* **Your instructions**:
Exactly repeat the material, dropping every picture from the copy.

* **Source excerpt**:
=====

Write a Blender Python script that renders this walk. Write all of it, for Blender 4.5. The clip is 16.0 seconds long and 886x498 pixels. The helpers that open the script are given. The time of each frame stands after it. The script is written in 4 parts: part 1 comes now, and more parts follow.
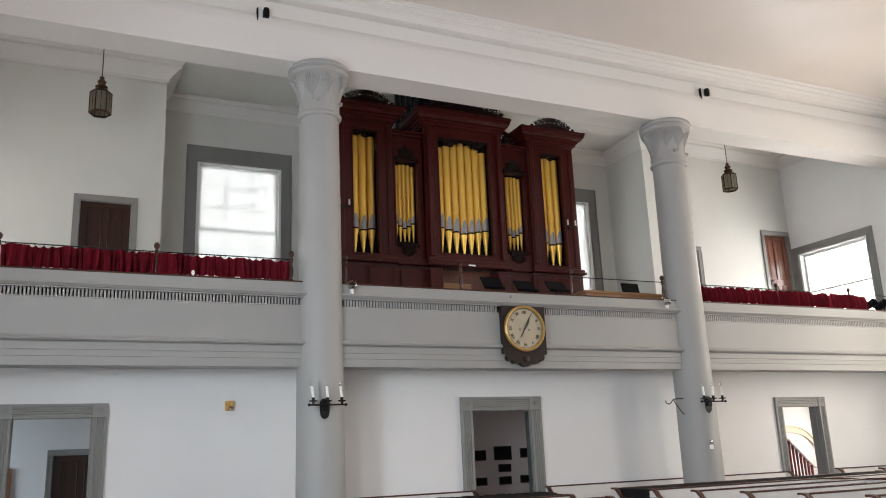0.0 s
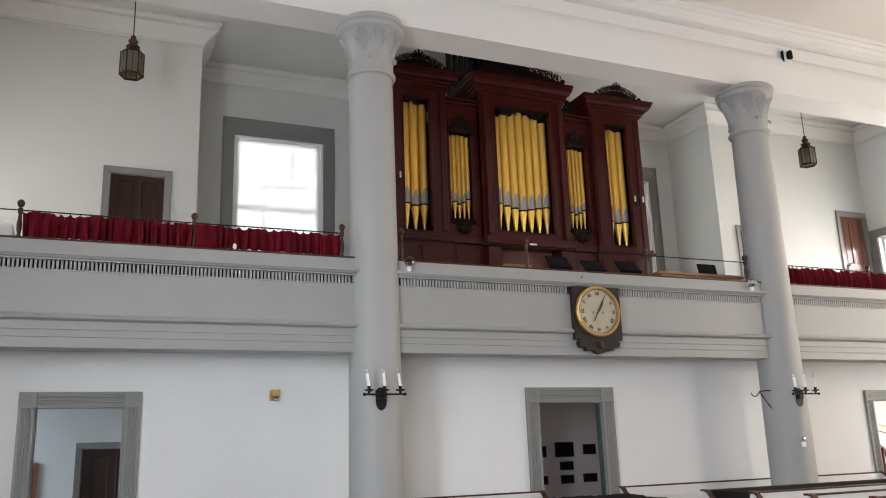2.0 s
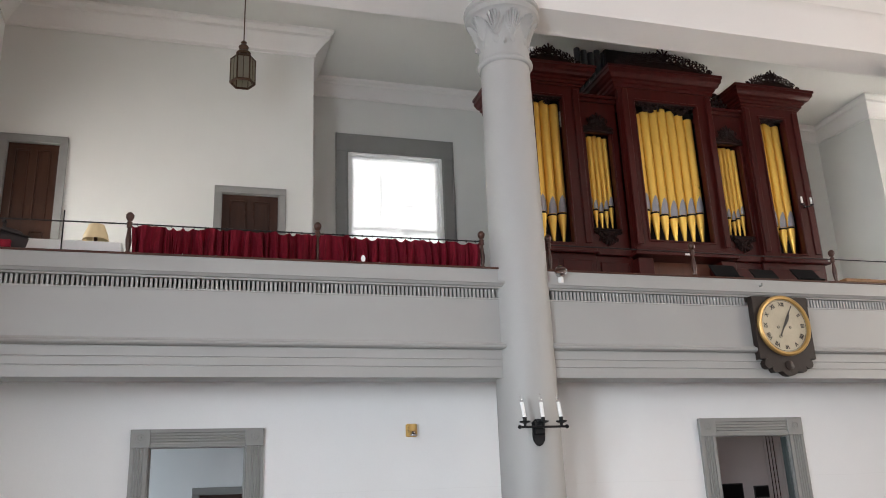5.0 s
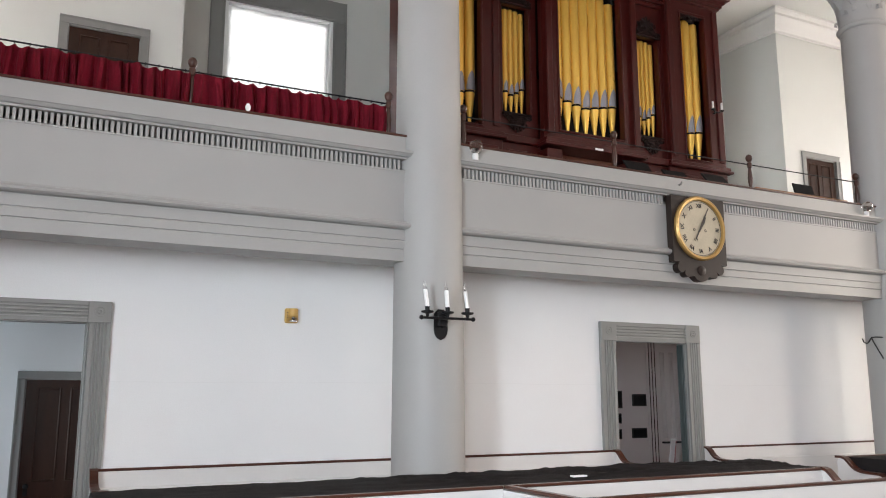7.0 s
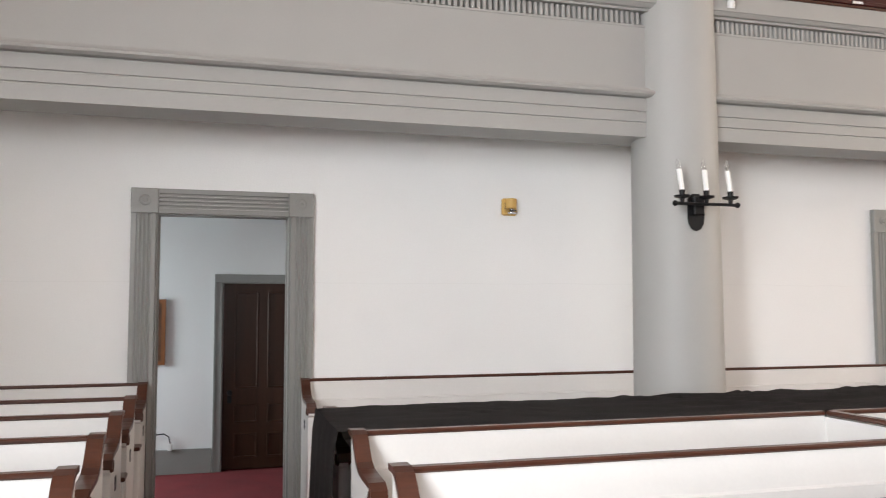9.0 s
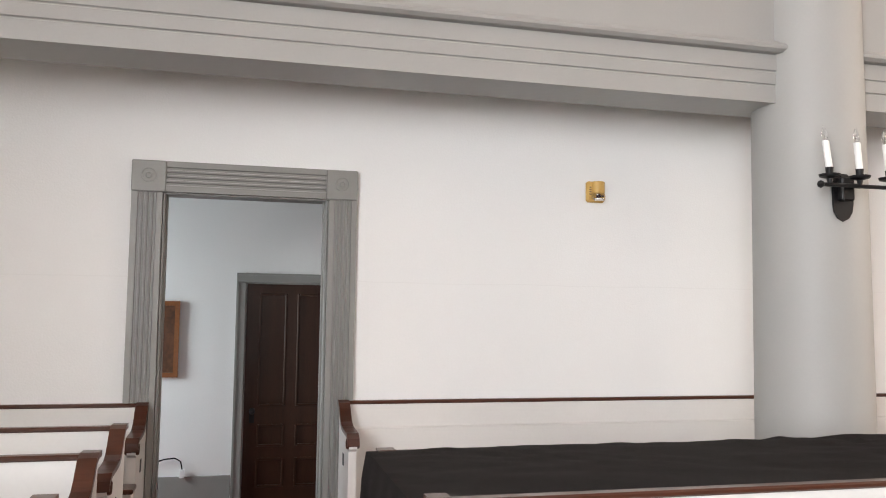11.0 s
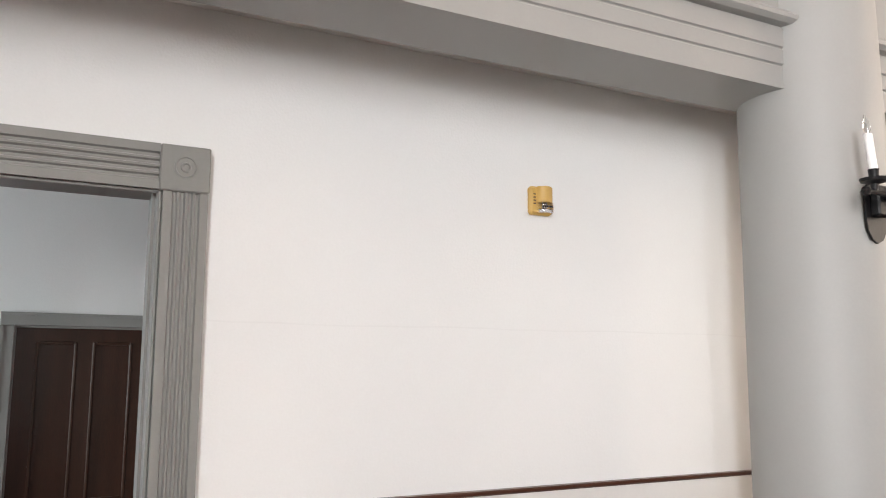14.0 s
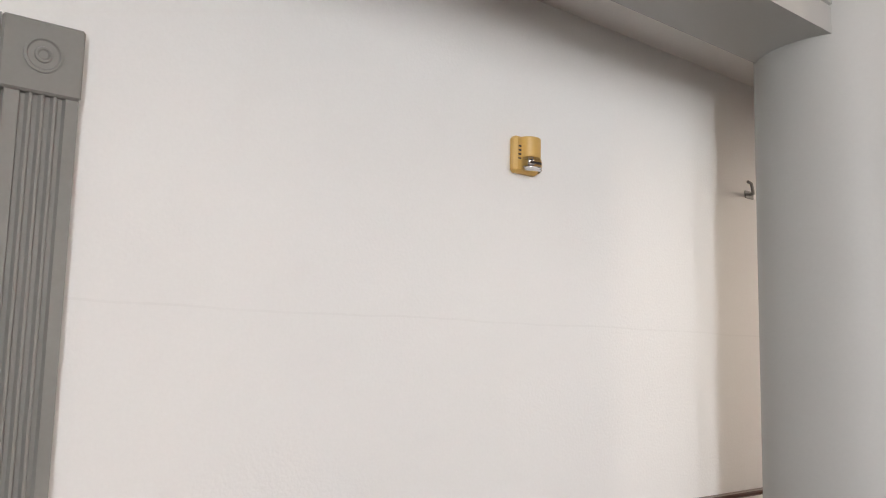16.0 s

=====

* **Output**:
Write a Blender Python script that renders this walk. Write all of it, for Blender 4.5. The clip is 16.0 seconds long and 886x498 pixels. The helpers that open the script are given. The time of each frame stands after it. The script is written in 4 parts: part 1 comes now, and more parts follow.
0.0 s
2.0 s
5.0 s
7.0 s
9.0 s
11.0 s
14.0 s
16.0 s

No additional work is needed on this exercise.